Sound waves are self-propagating physical waves in the medium.

What happens is: the thing generating a sound physically forces air to move either away or towards it (for example by being something that’s physically vibrating). Let’s say we’re talking about a speaker where there’s a cone-shaped piece of cardboard that is physically moving outwards. As it moves outwards it runs into air molecules and imparts them with some additional energy / momentum. On average, they are forced to move away from the speaker – but then they run into more air molecules, and transfer that momentum to the molecules they just hit. Those molecules hit additional molecules that are even further away, and so on.

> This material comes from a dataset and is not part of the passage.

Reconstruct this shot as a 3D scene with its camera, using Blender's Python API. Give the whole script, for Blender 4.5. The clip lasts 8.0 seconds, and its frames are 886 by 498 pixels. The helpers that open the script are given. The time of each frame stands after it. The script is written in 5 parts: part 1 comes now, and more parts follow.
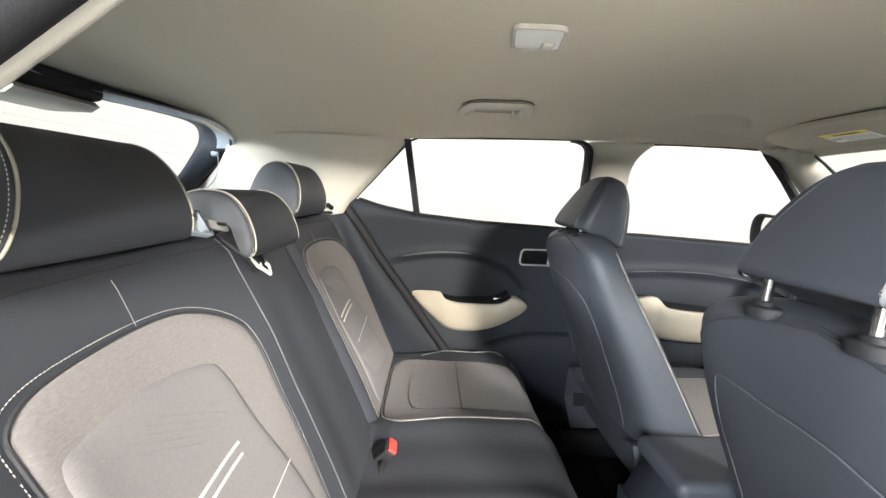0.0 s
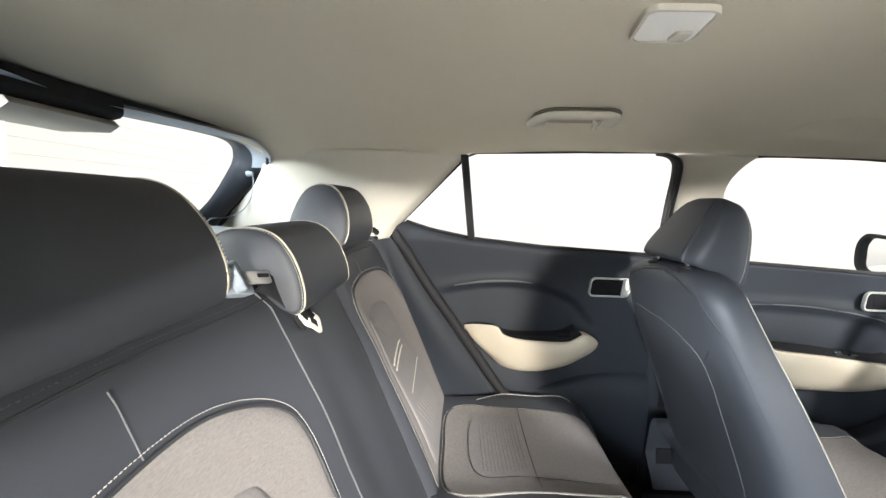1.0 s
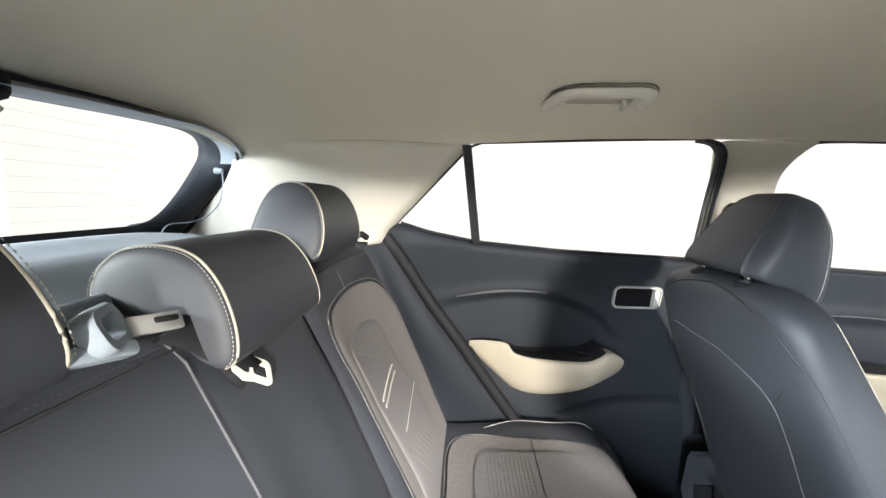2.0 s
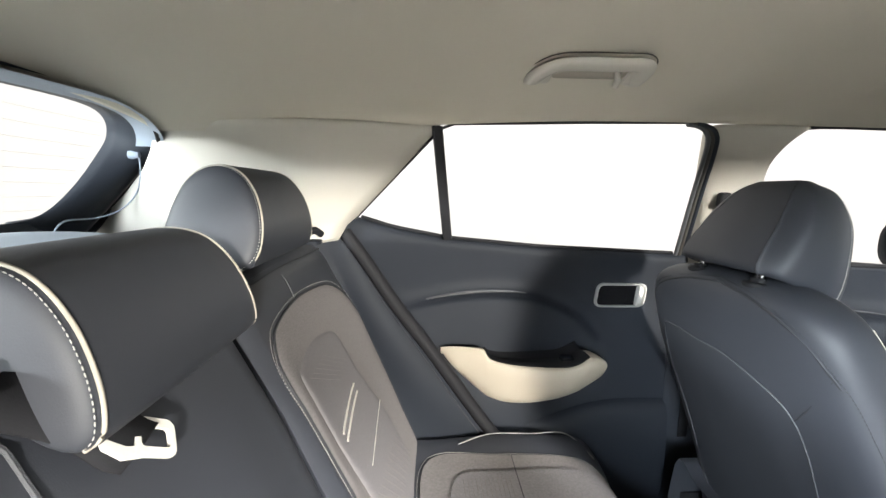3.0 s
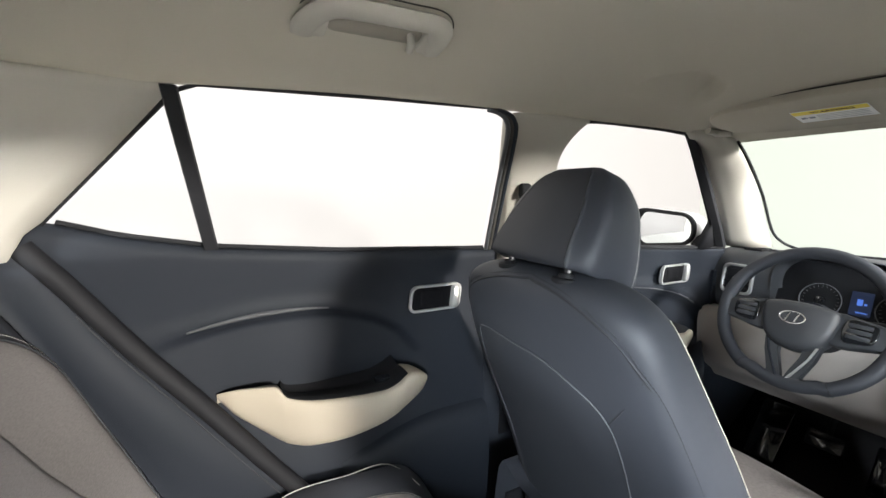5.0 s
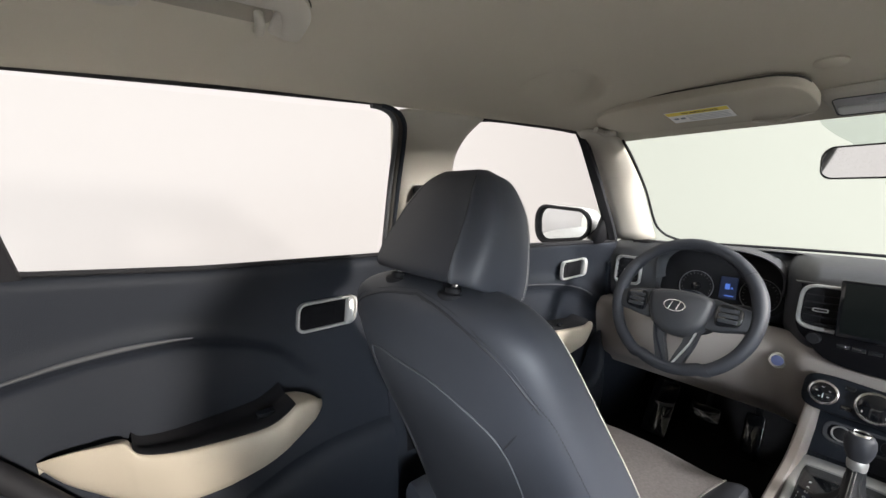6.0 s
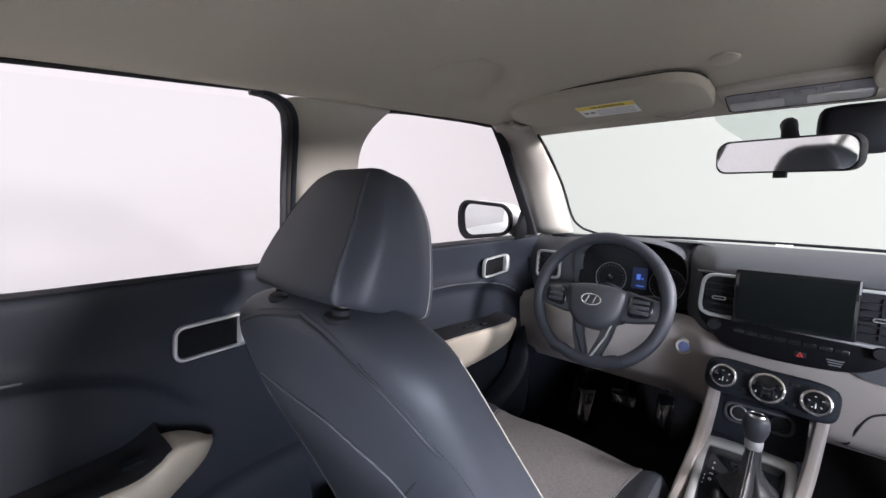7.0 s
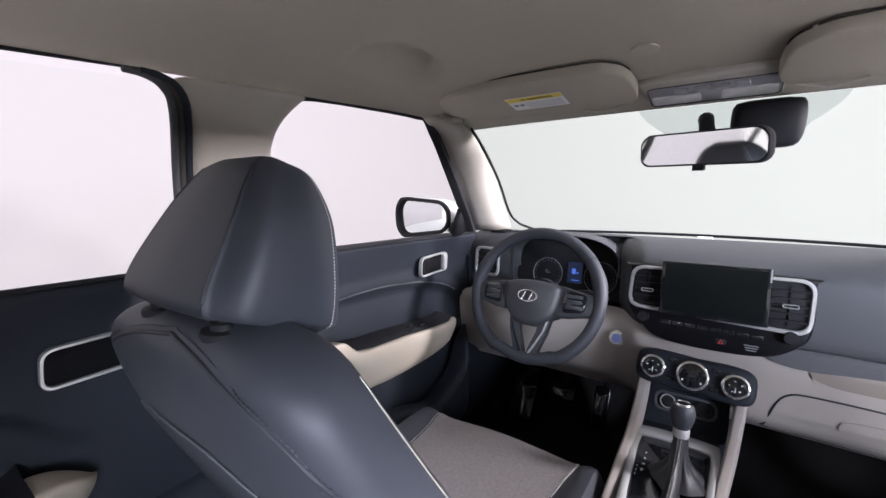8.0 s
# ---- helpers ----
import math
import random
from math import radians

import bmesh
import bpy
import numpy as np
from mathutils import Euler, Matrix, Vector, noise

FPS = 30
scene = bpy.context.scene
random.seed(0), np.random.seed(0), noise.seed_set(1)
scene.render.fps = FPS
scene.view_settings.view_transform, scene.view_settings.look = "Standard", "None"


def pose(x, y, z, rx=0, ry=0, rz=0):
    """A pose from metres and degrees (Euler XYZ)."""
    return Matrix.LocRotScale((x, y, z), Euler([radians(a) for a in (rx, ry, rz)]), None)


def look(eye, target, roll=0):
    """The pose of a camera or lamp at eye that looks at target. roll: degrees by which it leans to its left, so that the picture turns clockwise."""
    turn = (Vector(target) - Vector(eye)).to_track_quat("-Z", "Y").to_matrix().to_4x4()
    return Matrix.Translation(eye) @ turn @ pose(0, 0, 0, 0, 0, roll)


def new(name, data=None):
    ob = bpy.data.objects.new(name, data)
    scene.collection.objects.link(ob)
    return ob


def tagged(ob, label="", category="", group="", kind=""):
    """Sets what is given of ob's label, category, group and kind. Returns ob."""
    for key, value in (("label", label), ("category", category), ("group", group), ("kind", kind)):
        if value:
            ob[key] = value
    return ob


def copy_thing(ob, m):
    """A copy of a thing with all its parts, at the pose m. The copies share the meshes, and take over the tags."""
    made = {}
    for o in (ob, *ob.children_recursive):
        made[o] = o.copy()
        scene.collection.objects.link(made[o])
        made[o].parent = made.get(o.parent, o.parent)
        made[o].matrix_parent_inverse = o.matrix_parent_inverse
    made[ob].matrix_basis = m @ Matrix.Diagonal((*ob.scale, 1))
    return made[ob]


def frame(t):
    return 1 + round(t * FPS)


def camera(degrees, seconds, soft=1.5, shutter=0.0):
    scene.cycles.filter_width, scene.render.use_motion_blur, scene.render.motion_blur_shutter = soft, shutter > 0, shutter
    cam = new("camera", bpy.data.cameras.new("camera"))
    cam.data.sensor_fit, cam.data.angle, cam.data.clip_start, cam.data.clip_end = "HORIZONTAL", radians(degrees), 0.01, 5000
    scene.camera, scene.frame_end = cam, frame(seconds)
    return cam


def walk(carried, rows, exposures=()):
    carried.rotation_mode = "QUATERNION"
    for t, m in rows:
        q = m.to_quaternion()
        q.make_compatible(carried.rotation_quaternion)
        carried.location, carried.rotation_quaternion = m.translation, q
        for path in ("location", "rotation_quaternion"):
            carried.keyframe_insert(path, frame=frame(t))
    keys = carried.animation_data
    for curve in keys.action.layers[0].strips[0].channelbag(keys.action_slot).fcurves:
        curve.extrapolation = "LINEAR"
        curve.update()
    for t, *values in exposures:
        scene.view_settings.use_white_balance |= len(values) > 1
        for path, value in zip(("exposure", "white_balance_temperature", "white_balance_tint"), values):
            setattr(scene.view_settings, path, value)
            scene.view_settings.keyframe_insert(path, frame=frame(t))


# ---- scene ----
cam = camera(94.70, 8.0)
ROWS = [
    (0, 0.079, -0.7466, 1.1766, 82.4, -2.243, -1.465),
    (0.5, 0.0058, -0.6631, 1.2003, 83.43, -2.101, -0.095),
    (1, -0.0234, -0.5722, 1.2111, 83.536, -1.787, 1.787),
    (1.5, -0.0069, -0.4788, 1.2211, 83.392, -1.163, 3.116),
    (3, -0.0334, -0.2797, 1.2123, 82.093, -0.965, -2.951),
    (3.5, -0.0211, -0.213, 1.2091, 81.962, -1.13, -8.326),
    (4, -0.0045, -0.1738, 1.2001, 81.984, -1.068, -14.617),
    (4.5, 0.0278, -0.147, 1.201, 82.075, -0.869, -20.846),
    (6, 0.1502, -0.093, 1.2138, 81.654, 0.758, -38.303),
    (6.5, 0.1935, -0.0832, 1.2251, 81.141, 1.2, -43.154),
    (7, 0.2316, -0.0715, 1.2219, 80.581, 1.46, -47.733),
    (7.5, 0.2652, -0.0733, 1.2151, 80.391, 1.564, -51.467),
    (8, 0.2946, -0.0732, 1.2121, 80.211, 1.655, -54.881),
]
EXPOSURES = [(0.0, 1.10, 6980, 8), (1.5, 1.16, 6920, 8), (4.5, 1.06, 6740, 9), (6.0, 0.72, 6900, 12), (6.5, 0.69, 6540, 16), (8.0, 0.65, 6360, 22)]
walk(cam, [(t, pose(*p)) for t, *p in ROWS], EXPOSURES)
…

Therefore this motion propagates outward. (The same thing happens when the speaker cone is moving “in”, away from the surrounding air, because the molecules aren’t running into something where they “should” run into it, but that’s maybe harder to understand conceptually, so let’s focus on the positive pressure case.)

The thing is, for ordinary sound waves, the magnitude of the motion of the air that is pushed by the speaker cone is relatively small compared to the typical random bouncing around. The reason there is a sound wave is that the motion is *coherent* – that is, there’s a specific “front” or layer of air molecules that’s been shoved out by the speaker.

However, because the magnitude of the motion caused by the speaker (or other sound source) is small relative to the random motion of the air molecules, any two sound waves only meaningfully interact with each other in locations where they happen to be acting on the exact same molecules at the exact same time. This is interference, and it’s real – it’s how noise canceling headsets work, for example – but for sources of sound where there isn’t a deliberate attempt to cause interference, by the time you’re far away from the sources of the sound the likelihood that they’ll happen to be exactly opposing (or adding to) each other at the precise place your ears are is pretty small. For almost all intents and purposes you can just treat each sound source as independent of the others.